Во-первых, он нарисовал картину масштабного заговора против Ельцина, во главе которого стояли Примаков и Лужков. Он убедил Юмашева в том, что они манипулировали не только Генеральной прокуратурой, но и всей левой оппозицией в Думе и большинством глав регионов (а значит – и Советом Федерации).
Он предоставил Юмашеву доказательства того, что Скуратов регулярно встречался с Примаковым и Лужковым и имел от них твёрдые заверения в поддержке (иначе он не стал бы так активно вести расследование против Семьи). Кроме этого, Путин объяснил Юмашеву, что все медиаресурсы Гусинского работали теперь против Семьи, причём в тесной координации с Примаковым, Лужковым и Скуратовым.

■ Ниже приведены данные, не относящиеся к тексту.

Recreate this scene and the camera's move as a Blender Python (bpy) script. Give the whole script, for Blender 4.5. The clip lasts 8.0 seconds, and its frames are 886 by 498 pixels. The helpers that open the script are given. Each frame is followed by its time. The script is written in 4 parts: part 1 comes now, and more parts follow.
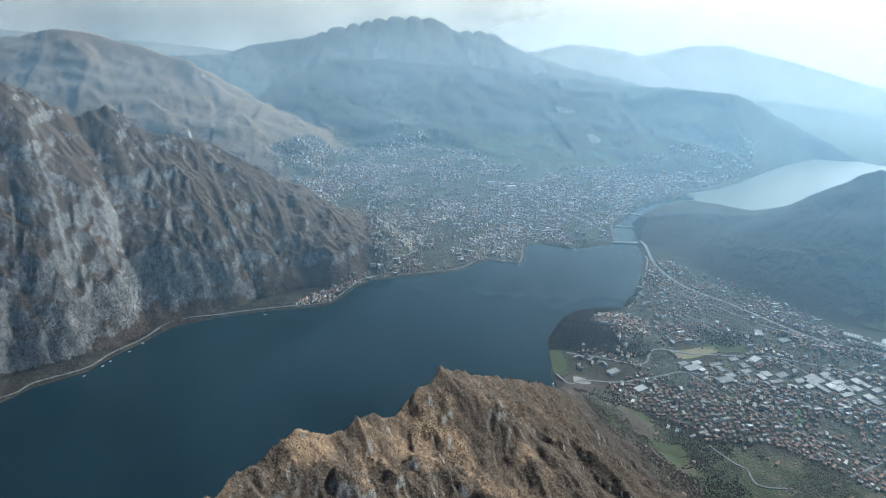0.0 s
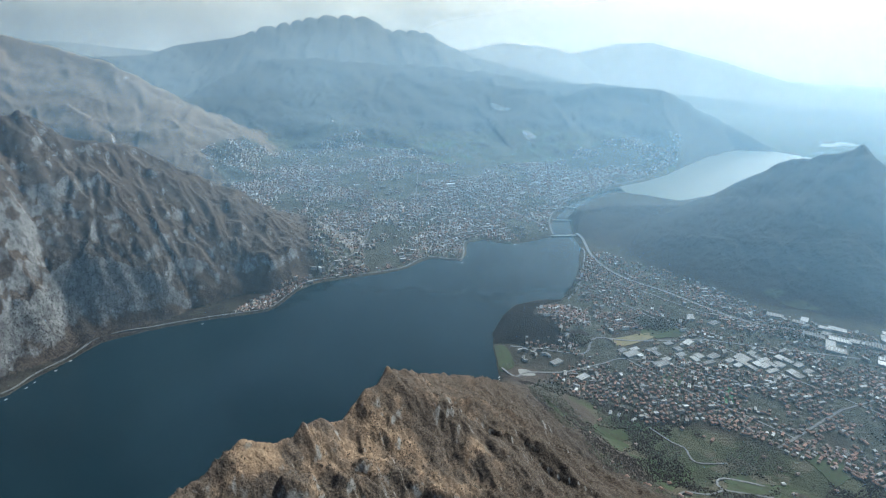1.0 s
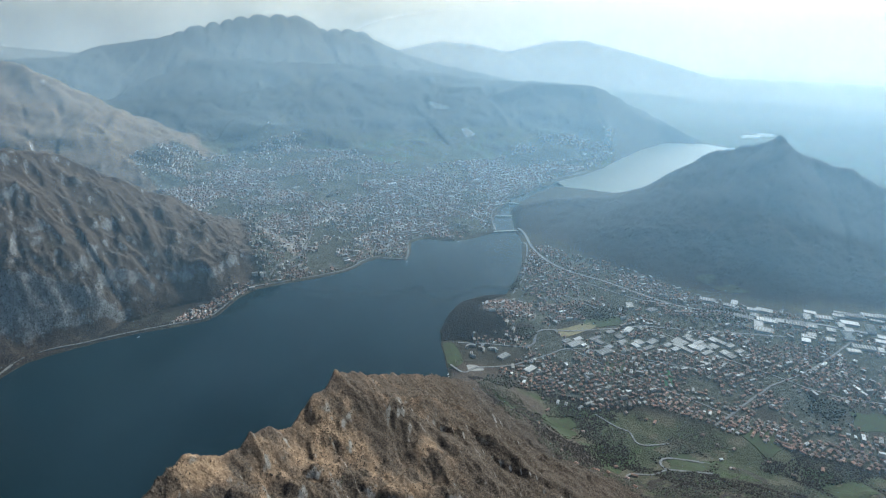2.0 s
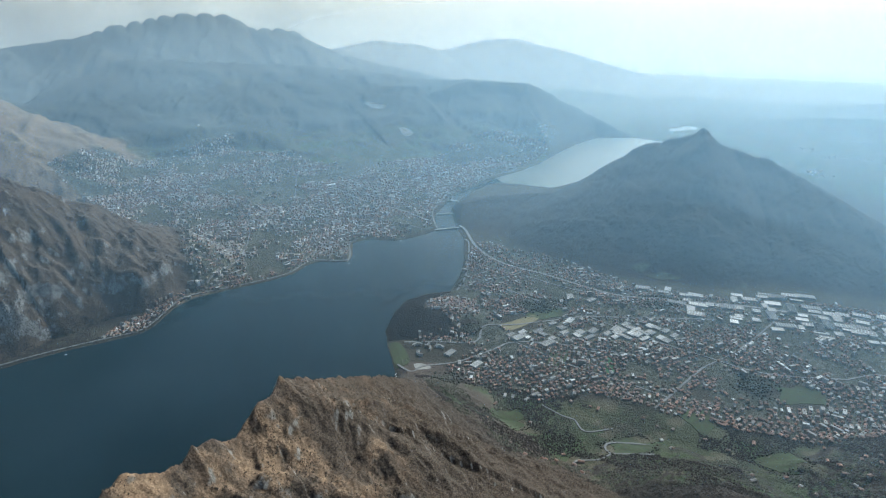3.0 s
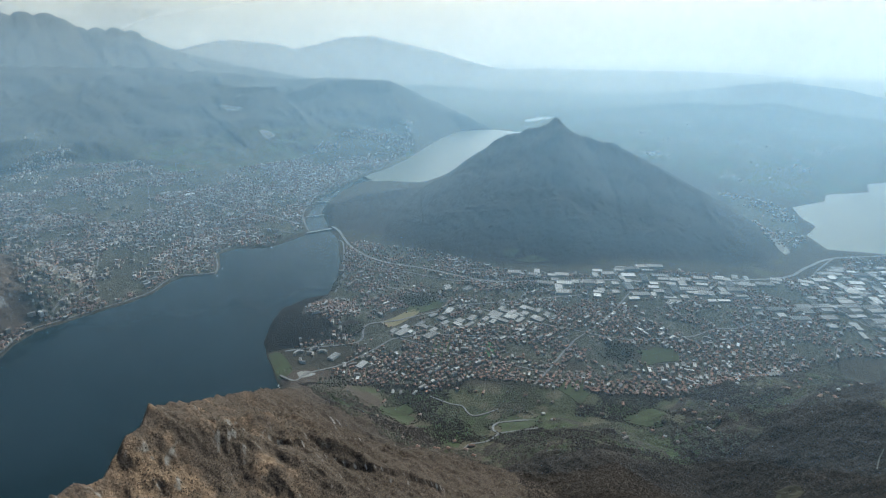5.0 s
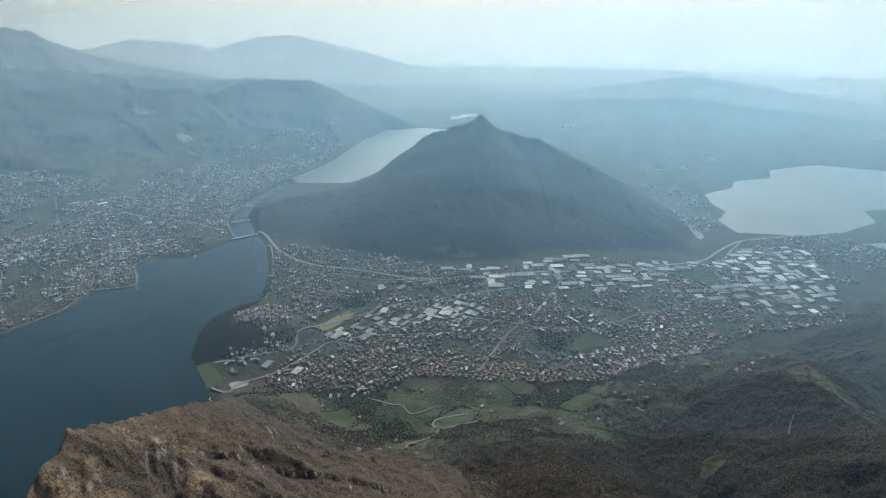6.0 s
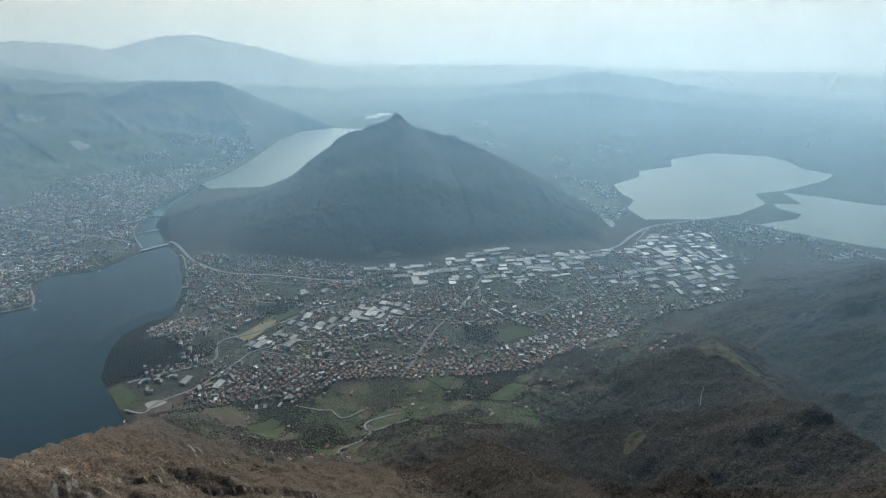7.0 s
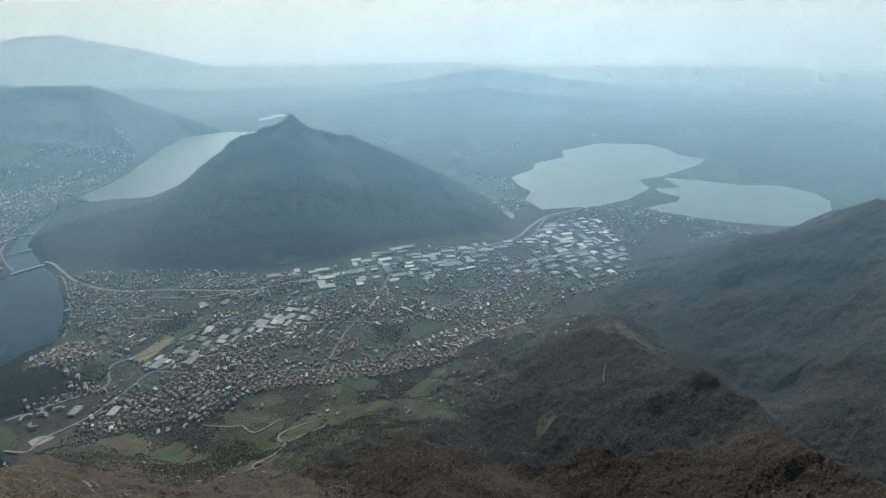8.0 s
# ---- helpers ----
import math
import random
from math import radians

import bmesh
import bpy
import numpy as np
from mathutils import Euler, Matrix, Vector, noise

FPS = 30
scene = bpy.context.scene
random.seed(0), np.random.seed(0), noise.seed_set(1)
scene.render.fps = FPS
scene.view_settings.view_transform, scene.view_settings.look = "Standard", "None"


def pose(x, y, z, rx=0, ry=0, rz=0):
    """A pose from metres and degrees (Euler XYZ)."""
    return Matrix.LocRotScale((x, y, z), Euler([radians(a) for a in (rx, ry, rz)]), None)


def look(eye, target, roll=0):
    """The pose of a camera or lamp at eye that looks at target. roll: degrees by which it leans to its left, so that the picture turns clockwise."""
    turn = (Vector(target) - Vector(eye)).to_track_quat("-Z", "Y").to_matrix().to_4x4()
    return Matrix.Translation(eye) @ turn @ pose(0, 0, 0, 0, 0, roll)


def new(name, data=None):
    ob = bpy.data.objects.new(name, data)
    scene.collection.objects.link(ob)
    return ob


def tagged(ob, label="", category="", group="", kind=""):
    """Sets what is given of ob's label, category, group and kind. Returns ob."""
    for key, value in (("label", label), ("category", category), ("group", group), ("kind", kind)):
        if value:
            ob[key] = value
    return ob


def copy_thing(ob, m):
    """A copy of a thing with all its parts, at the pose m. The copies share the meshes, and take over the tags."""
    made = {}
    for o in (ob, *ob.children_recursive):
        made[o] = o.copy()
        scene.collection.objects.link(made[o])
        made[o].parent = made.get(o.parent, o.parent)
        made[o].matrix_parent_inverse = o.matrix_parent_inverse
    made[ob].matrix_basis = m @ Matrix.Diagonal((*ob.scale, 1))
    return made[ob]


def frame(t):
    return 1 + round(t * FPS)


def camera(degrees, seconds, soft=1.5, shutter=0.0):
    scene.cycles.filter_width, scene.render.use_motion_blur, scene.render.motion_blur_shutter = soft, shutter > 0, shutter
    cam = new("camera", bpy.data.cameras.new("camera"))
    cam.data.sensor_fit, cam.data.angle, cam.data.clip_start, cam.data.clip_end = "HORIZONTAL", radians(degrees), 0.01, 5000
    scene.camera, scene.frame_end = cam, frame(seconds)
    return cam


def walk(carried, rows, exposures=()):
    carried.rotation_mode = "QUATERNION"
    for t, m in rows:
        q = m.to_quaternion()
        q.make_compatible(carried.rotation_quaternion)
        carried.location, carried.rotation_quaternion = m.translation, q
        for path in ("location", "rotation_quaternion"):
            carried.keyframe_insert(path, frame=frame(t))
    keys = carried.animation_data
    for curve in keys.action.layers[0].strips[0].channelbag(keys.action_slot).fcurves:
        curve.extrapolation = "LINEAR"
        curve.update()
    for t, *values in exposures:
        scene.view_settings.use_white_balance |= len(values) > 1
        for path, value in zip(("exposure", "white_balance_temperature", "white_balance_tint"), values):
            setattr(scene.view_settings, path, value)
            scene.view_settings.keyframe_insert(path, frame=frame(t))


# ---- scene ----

# The valley is laid out in metres of the real place and built at a quarter of its size,
# so that the far ranges stay within the reach of the lens.
S = 0.25
EYE = 1500.0 * S

cam = camera(73.6, 8.0, soft=1.15)
PATH = [
    (0.0, -0.113, -21.197, 0.345), (0.5, -3.317, -21.222, 0.336), (1.0, -6.136, -21.267, 0.248),
    (1.5, -9.002, -21.309, 0.146), (3.0, -17.886, -21.455, -0.002), (3.5, -20.968, -21.515, -0.077),
    (4.0, -24.074, -21.576, -0.139), (4.5, -27.393, -21.639, -0.203), (6.0, -37.868, -21.882, -0.299),
    (6.5, -41.661, -21.968, -0.312), (7.0, -45.935, -22.055, -0.321), (7.5, -50.835, -22.159, -0.322),
    (8.0, -55.768, -22.265, -0.344)]
walk(cam, [(t, pose(0, 0, EYE - 0.16 * t) @ Matrix.Rotation(radians(y), 4, "Z") @ Matrix.Rotation(radians(90 + p), 4, "X")
            @ Matrix.Rotation(radians(r), 4, "Z")) for t, y, p, r in PATH], exposures=[(0.0, 0.40, 5680, 0), (1.5, 0.31, 5740, -0.5), (4.5, 0.05, 5930, 0), (8.0, -0.13, 6180, 1)])

# ---- light ----
SUN_AZ, SUN_EL = 50.0, 38.0
world = bpy.data.worlds.new("world")
scene.world = world
world.use_nodes = True
wn = world.node_tree.nodes
wl = world.node_tree.links
sky = wn.new("ShaderNodeTexSky")
sky.sky_type, sky.sun_disc = "NISHITA", False
sky.sun_elevation, sky.sun_rotation = radians(SUN_EL), radians(SUN_AZ)
sky.altitude, sky.air_density, sky.dust_density, sky.ozone_density = 0, 1.0, 3.0, 0.9
wl.new(sky.outputs[0], wn["Background"].inputs[0])
wn["Background"].inputs[1].default_value = 0.112
sun_data = bpy.data.lights.new("sun", "SUN")
sun_data.energy, sun_data.angle, sun_data.color = 5.0, radians(0.8), (1.0, 0.94, 0.85)
sun = new("sun", sun_data)
sun_way = Vector((math.sin(radians(SUN_AZ)) * math.cos(radians(SUN_EL)), math.cos(radians(SUN_AZ)) * math.cos(radians(SUN_EL)), math.sin(radians(SUN_EL))))
sun.matrix_world = look(sun_way * 600, (0, 0, 0))


# ---- materials ----
class Nodes:
    """Short hand for a node material."""

    def __init__(self, name):
        self.mat = bpy.data.materials.new(name)
        self.mat.use_nodes = True
        self.n, self.l = self.mat.node_tree.nodes, self.mat.node_tree.links
        self.bsdf = self.n["Principled BSDF"]

    def put(self, socket, value):
        if isinstance(value, bpy.types.NodeSocket):
            self.l.new(value, socket)
        else:
            socket.default_value = value

    def pos(self):
        return self.n.new("ShaderNodeNewGeometry").outputs["Position"]

    def up(self):
        x = self.n.new("ShaderNodeSeparateXYZ")
        self.l.new(self.n.new("ShaderNodeNewGeometry").outputs["Normal"], x.inputs[0])
        return x.outputs[2]

    def noise(self, metres, detail=5, rough=0.6, squash=(1, 1, 1), out=0):
        m = self.n.new("ShaderNodeMapping")
        m.inputs["Scale"].default_value = [q / (metres * S) for q in squash]
        self.l.new(self.pos(), m.inputs[0])
        t = self.n.new("ShaderNodeTexNoise")
        t.inputs["Scale"].default_value, t.inputs["Detail"].default_value, t.inputs["Roughness"].default_value = 1.0, detail, rough
        self.l.new(m.outputs[0], t.inputs[0])
        return t.outputs[out]

    def cells(self, metres, out="Color", feature="F1"):
        m = self.n.new("ShaderNodeMapping")
        m.inputs["Scale"].default_value = [1 / (metres * S)] * 2 + [0]
        self.l.new(self.pos(), m.inputs[0])
        t = self.n.new("ShaderNodeTexVoronoi")
        t.feature = feature
        t.inputs["Scale"].default_value = 1.0
        self.l.new(m.outputs[0], t.inputs[0])
        return t.outputs[out]

    def ramp(self, value, lo, hi):
        r = self.n.new("ShaderNodeMapRange")
        r.interpolation_type = "SMOOTHSTEP"
        self.put(r.inputs[0], value)
        r.inputs[1].default_value, r.inputs[2].default_value = lo, hi
        return r.outputs[0]

    def math(self, op, a, b=0.0):
        x = self.n.new("ShaderNodeMath")
        x.operation = op
        self.put(x.inputs[0], a), self.put(x.inputs[1], b)
        return x.outputs[0]

    def mix(self, fac, a, b, kind="MIX"):
        x = self.n.new("ShaderNodeMix")
        x.data_type, x.blend_type = "RGBA", kind
        self.put(x.inputs["Factor"], fac)
        for s, c in ((x.inputs[6], a), (x.inputs[7], b)):
            self.put(s, c if isinstance(c, bpy.types.NodeSocket) else (*c, 1))
        return x.outputs[2]

    def colours(self, value, stops):
        r = self.n.new("ShaderNodeValToRGB")
        self.put(r.inputs[0], value)
        e = r.color_ramp.elements
        while len(e) < len(stops):
            e.new(0.5)
        for el, (p, c) in zip(e, stops):
            el.position, el.color = p, (*c, 1)
        return r.outputs[0]

    def attr(self, name):
        a = self.n.new("ShaderNodeAttribute")
        a.attribute_name = name
        return a.outputs["Fac"]

    def bump(self, height, metres, strength=1.0):
        b = self.n.new("ShaderNodeBump")
        b.inputs["Strength"].default_value, b.inputs["Distance"].default_value = strength, metres * S
        self.l.new(height, b.inputs["Height"])
        self.l.new(b.outputs[0], self.bsdf.inputs["Normal"])

    def done(self, colour, rough=0.9, spec=0.3):
        self.put(self.bsdf.inputs["Base Color"], colour if isinstance(colour, bpy.types.NodeSocket) else (*colour, 1))
        self.put(self.bsdf.inputs["Roughness"], rough)
        self.bsdf.inputs["Specular IOR Level"].default_value = spec
        return self.mat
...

Возможно, что так оно и было в действительности. А может быть и не вполне так. Но, как говорится, нет дыма без огня. Тут важны акценты. Не секрет, что руководители Генпрокуратуры (включая и её главу) во все времена были частыми гостями в правительстве России и мэрии Москвы. У Генпрокуратуры, как у любого другого ведомства, всегда были вопросы относительно своего финансирования, обеспечения помещениями и тому подобного. Кроме этого, Генпрокуратуру нередко приглашали на заседания правительства для обсуждения вопросов борьбы с преступностью, с коррупцией, по поводу международной правовой деятельности и так далее.
Поэтому сам факт встреч, допустим, Скуратова с Примаковым, ещё вовсе не означал, что они плели заговор против Ельцина и его Семьи. Но тут Путин, видимо, ссылаясь на “оперативную информацию”, уже направлял Юмашева в то русло, в которое ему было нужно. Не прошло и пары месяцев, как Юмашев уже был абсолютно уверен в том, что Примаков нелоялен, метит в президенты и готов пересажать ради этого всё окружение Ельцина. Кроме того, теперь он был уверен, что единственный, кто мог всех их спасти – это Путин. И именно по этой причине Примаков, резонно опасаясь Путина, настаивал на его увольнении.
К декабрю Юмашев уже совсем созрел и, когда Примаков сообщил ему о своём решение баллотироваться на пост президента на предстоявших в 2000 году выборах, решил, что пора уходить в тень, и 7 декабря подал в отставку. С этого момента юридической ответственности за все последующие решения он уже нести не будет, но своё реальное влияние на Ельцина сохранит и будет продолжать оставаться серым кардиналом при Ельцине в формальном статусе всего лишь его советника.
На своё место Юмашев предложил Ельцину назначить генерал-полковника Николая Бордюжу, который в тот момент был секретарём Совета Безопасности РФ, а до этого командовал Федеральной пограничной службой. Ельцин безо всяких колебаний с этим предложением согласился.
Бордюжа производил впечатления решительного лишённого интеллигентской рефлексии военного человека, который не станет разводить церемонии и быстро приведет “заговорщиков” в чувство. Его первостепенной задачей было сделать так, чтобы у Примакова пропало всякое желание баллотироваться в президенты, а у Скуратова – вести какие-либо расследования в отношении Семьи. Судя по тому, что Бордюжа согласился на эту должность, он считал себя в силах справиться с этим делом.